Docker Community Forums

Share and learn in the Docker community.

Feature Request: Primary/Backup tasks in a service


(Ktwalrus) #1

Its great to have load balancing built in, but I have some services that I want to deploy in primary/backup configuration. For example, an instance of ProxySQL is placed in front of the database instances. Currently, I run HAProxy instances (one for each web server instance that connects to a database) with these HAProxy instances configured to proxy all database connections to two ProxySQL instances. The HAProxy config specifies one ProxySQL instance as “primary” and one as “backup” (using the keyword BACKUP in the SERVER line).

I want all database connections to go through the primary ProxySQL instance and only use the backup instance if the primary instance fails (usually because the node it runs on fails for some reason - the nodes are Cloud VMs and they sometimes fail randomly and have to be replaced).

So, my feature request for Docker 1.13 is to add a “backup” designation that can be specified on 1 or more of the tasks in a service and have the load balancing send traffic to the primary tasks and failover to the backup tasks if no primary tasks are currently available to handle the requests.

HAProxy also has a nice feature that you can set the number of healthchecks that fail before a server is marked down and the number of healthchecks that succeed before a downed server is marked as up.

Without the notion of Primary/Backup for tasks, I think I will need to run two services of ProxySQL with each service having 1 task and continue to insert HAProxy instances between the apps and the ProxySQL services. If Docker 1.13 had support for Primary/Backup tasks within a single service, I could get rid of the extra HAProxy instances and use the built in load balancing that swarm mode gives me.


(Ktwalrus) #2

BTW, I assume load balancing is currently implemented using Docker’s internal DNS to associate the tasks’ IPs with the service’s name. If so, marking a set of tasks as “Backup” would be a matter of associating meta-data with the tasks’ IPs so the DNS could use this meta-data when constructing the list of IPs returned for the service name.

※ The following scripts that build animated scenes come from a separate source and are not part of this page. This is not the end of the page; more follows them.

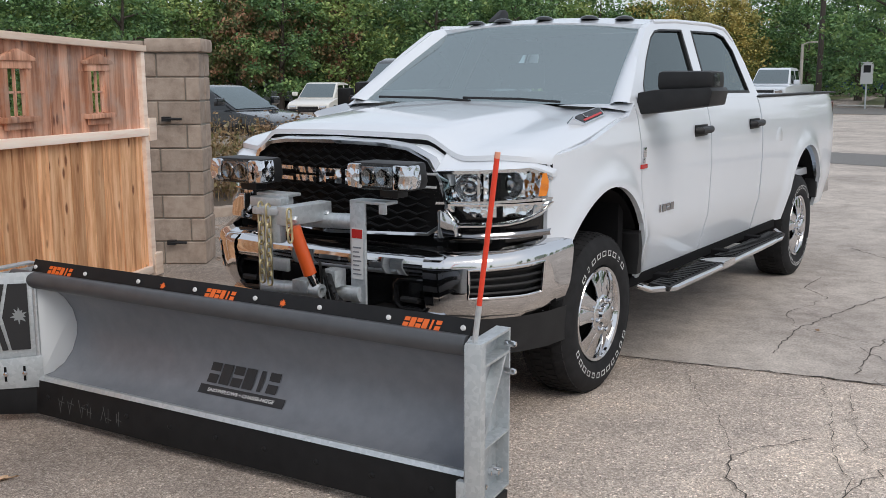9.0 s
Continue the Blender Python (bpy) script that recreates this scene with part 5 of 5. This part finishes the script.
# ---- parked vehicles ----
def make_car(name, m, label, paint, kind, L, W, H, extra=""):
    car = thing(name, m, label, "car" if kind != "pickup" else "pickup truck", "parked vehicles")
    # side outline, nose towards -y: (y, z)
    if kind == "pickup":
        low = [(0, 0.42), (0, 1.0), (0.06 * L, 1.07), (0.24 * L, 1.13), (L, 1.13), (L, 0.5)]
        top = [(0.22 * L, 1.12), (0.34 * L, H - 0.06), (0.38 * L, H), (0.56 * L, H), (0.60 * L, H - 0.08), (0.63 * L, 1.12)]
    else:
        low = [(0, 0.35), (0, 0.68), (0.05 * L, 0.78), (0.27 * L, 0.93), (0.97 * L, 0.98), (L, 0.85), (L, 0.4)]
        top = [(0.22 * L, 0.90), (0.42 * L, H - 0.04), (0.50 * L, H), (0.68 * L, H - 0.02), (0.80 * L, H - 0.12), (0.93 * L, 0.95)]
    part("body", Geo().prism(low, -W / 2, W / 2, lambda p, q, r: (r, p - L / 2, q)), paint, car, "", 0.07, True, 3)
    cab = part("cab", Geo().prism(top, -W / 2 + 0.1, W / 2 - 0.1, lambda p, q, r: (r * (1 - 0.22 * (q - 0.95)), p - L / 2, q)), paint, car, "", 0.05, True, 3)
    (a0, b0), (a1, b1) = top[0], top[1]
    wx = W / 2 - 0.16
    sx = lambda z: wx * (1 - 0.22 * (z - 0.95))
    e = 0.012
    g = Geo().add([(-sx(b0 + 0.05), lerp(a0, a1, 0.08) - L / 2 - e, lerp(b0, b1, 0.08) + e), (sx(b0 + 0.05), lerp(a0, a1, 0.08) - L / 2 - e, lerp(b0, b1, 0.08) + e), (sx(b1), lerp(a0, a1, 0.95) - L / 2 - e, lerp(b0, b1, 0.95) + e), (-sx(b1), lerp(a0, a1, 0.95) - L / 2 - e, lerp(b0, b1, 0.95) + e)], [(0, 1, 2, 3)])
    facing(part("windscreen", g, CAR_GLASS, cab, "pale reflecting windscreen", 0, False), (0, -1, 1))
    (a0, b0), (a1, b1) = top[-1], top[-2]
    g = Geo().add([(-sx(b0 + 0.05), lerp(a0, a1, 0.1) - L / 2 + e, lerp(b0, b1, 0.1) + e), (sx(b0 + 0.05), lerp(a0, a1, 0.1) - L / 2 + e, lerp(b0, b1, 0.1) + e), (sx(b1), lerp(a0, a1, 0.9) - L / 2 + e, lerp(b0, b1, 0.9) + e), (-sx(b1), lerp(a0, a1, 0.9) - L / 2 + e, lerp(b0, b1, 0.9) + e)], [(0, 3, 2, 1)])
    facing(part("rear_window", g, CAR_GLASS, cab, "", 0, False), (0, 1, 1))
    zc = max(p[1] for p in low) + 0.04
    for s in (-1, 1):
        ys = (top[1][0] - 0.03 * L, top[1][0] + 0.01 * L, top[-2][0] - 0.06 * L, top[-2][0] - 0.02 * L)
        mid = (ys[0] + ys[3]) / 2
        for y0, y1 in ((ys[0], mid - 0.03), (mid + 0.03, ys[3])):
            xx = lambda z: s * ((W / 2 - 0.1) * (1 - 0.22 * (z - 0.95)) + 0.006)
            g = Geo().add([(xx(zc), y0 - L / 2 - (0.08 if y0 == ys[0] else 0), zc), (xx(zc), y1 - L / 2, zc), (xx(H - 0.13), y1 - L / 2, H - 0.13), (xx(H - 0.13), y0 - L / 2 + 0.12, H - 0.13)], [(0, 1, 2, 3)])
            facing(part("side_window", g, CAR_GLASS, cab, "", 0, False), (s, 0, 0))
        for y in (0.18 * L, 0.80 * L):
            wm = pose(s * (W / 2 + 0.005), y - L / 2, 0.34, 0, 0, 0 if s > 0 else 180)
            wh = part("wheel", Geo().lathe([(0.20, -0.01), (0.08, -0.015), (0.0005, -0.01)], 20, wm), CHROME, car)
            part("tyre", Geo().lathe([(0.20, 0.0), (0.30, 0.005), (0.34, -0.03), (0.34, -0.19), (0.20, -0.2)], 24, wm, True), TYRE, wh)
        part("headlight", Geo().box(s * W * 0.36 - 0.16, s * W * 0.36 + 0.16, -L / 2 - 0.012, -L / 2 + 0.08, low[1][1] - 0.2, low[1][1] - 0.05), CHROME, car, "bright headlight", 0.02)
        part("tail_light", Geo().box(s * W * 0.43 - 0.08, s * W * 0.43 + 0.08, L / 2 - 0.06, L / 2 + 0.015, low[-1][1] + 0.22, low[-1][1] + 0.5), RED, car, "red tail light", 0.01)
        part("mirror", Geo().box(s * (W / 2 + 0.1) - 0.12, s * (W / 2 + 0.1) + 0.12, 0.27 * L - L / 2, 0.27 * L - L / 2 + 0.12, zc + 0.0, zc + (0.28 if extra else 0.17)), BLACK if extra else paint, car, "", 0.03)
    part("grille", Geo().box(-W * 0.25, W * 0.25, -L / 2 - 0.015, -L / 2 + 0.05, 0.5, low[1][1] - 0.08), BLACK, car, "black grille", 0.02)
    part("rear_bumper", Geo().box(-W / 2 + 0.02, W / 2 - 0.02, L / 2 - 0.05, L / 2 + 0.06, 0.45, 0.62), BLACK, car, "dark bumper", 0.03)
    part("front_bumper", Geo().box(-W / 2 + 0.02, W / 2 - 0.02, -L / 2 - 0.05, -L / 2 + 0.06, 0.36, 0.5), BLACK, car, "dark bumper", 0.03)
    if kind == "pickup":
        part("bed_opening", Geo().box(-W / 2 + 0.12, W / 2 - 0.12, 0.65 * L - L / 2, 0.98 * L - L / 2, 1.10, 1.136), UNDER, car, "dark bed", 0.0)
        part("tailgate_handle", Geo().box(-0.12, 0.12, L / 2, L / 2 + 0.015, 0.95, 1.03), BLACK, car, "", 0.004)
    if extra == "beacon":
        part("beacon", Geo().lathe([(0.10, 0), (0.10, 0.08), (0.07, 0.13), (0.001, 0.15)], 16, pose(0, 0.45 * L - L / 2, H, 0, -90, 0)), AMBER, car, "orange roof beacon")
    return car


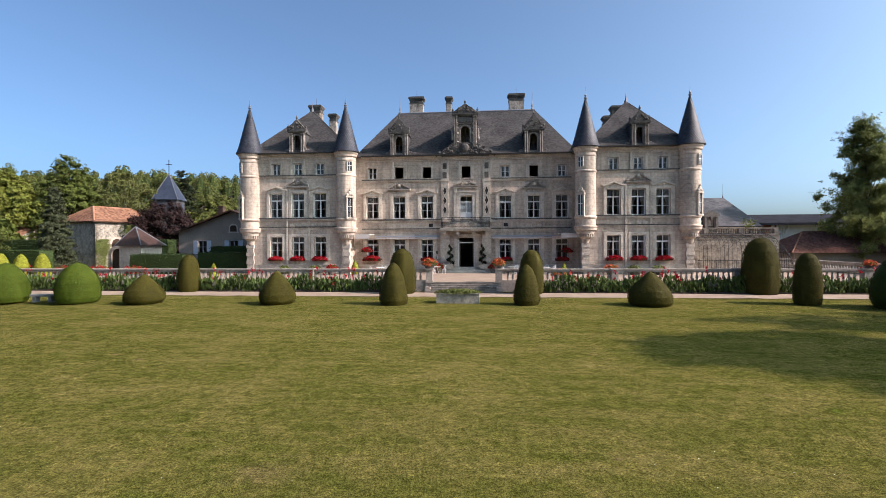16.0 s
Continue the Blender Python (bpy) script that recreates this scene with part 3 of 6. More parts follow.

If this is the case, then the meta-data could have Interval/Rise/Fall/State data associated with each task. This “State” data could be used mark the task as “going down for maintenance”, “down”, “up”, etc and Docker could expose an API to have a script or operator to take a task offline temporarily for maintenance (like I can with HAProxy).

I would like to be able to control stopping an individual task (specifying when the container is actually stopped by giving a delay interval between the last time a request was sent to the container and when the container is stopped).

For my website, I’m planning on taking each database offline, updating the database (potentially from a backup of a newer version of the database), and then restarting the database so the task is available in the DNS again. Essentially, I need to do a rolling update, but not to a new version of the image but a new version of the persistent data.

Another feature I need is to deploy my databases in master/slaves configuration (I’m using MySQL 5.7 for the databases). I want to be able to do “one-way” failover from a failed master to the most up to date slave. It would be nice if I could deploy both the master and slaves in a single service to do the “one-way” failover within Docker using the internal DNS. Once a master fails (a number of healthchecks), I essentially want to failover to a slave as a new master and never try to automatically return to the failed master (even if it starts to pass health checks again). The DBA will manually restore the failed master as a slave to the new master (the promoted slave) so it could then be selected if the new master were to fail again.

Not sure how all this should be implemented in Docker, but it would be really something if Docker had built-in support for these features (primary/backup, downing tasks temporarily for maintenance, “one-way” failover for tasks, etc.).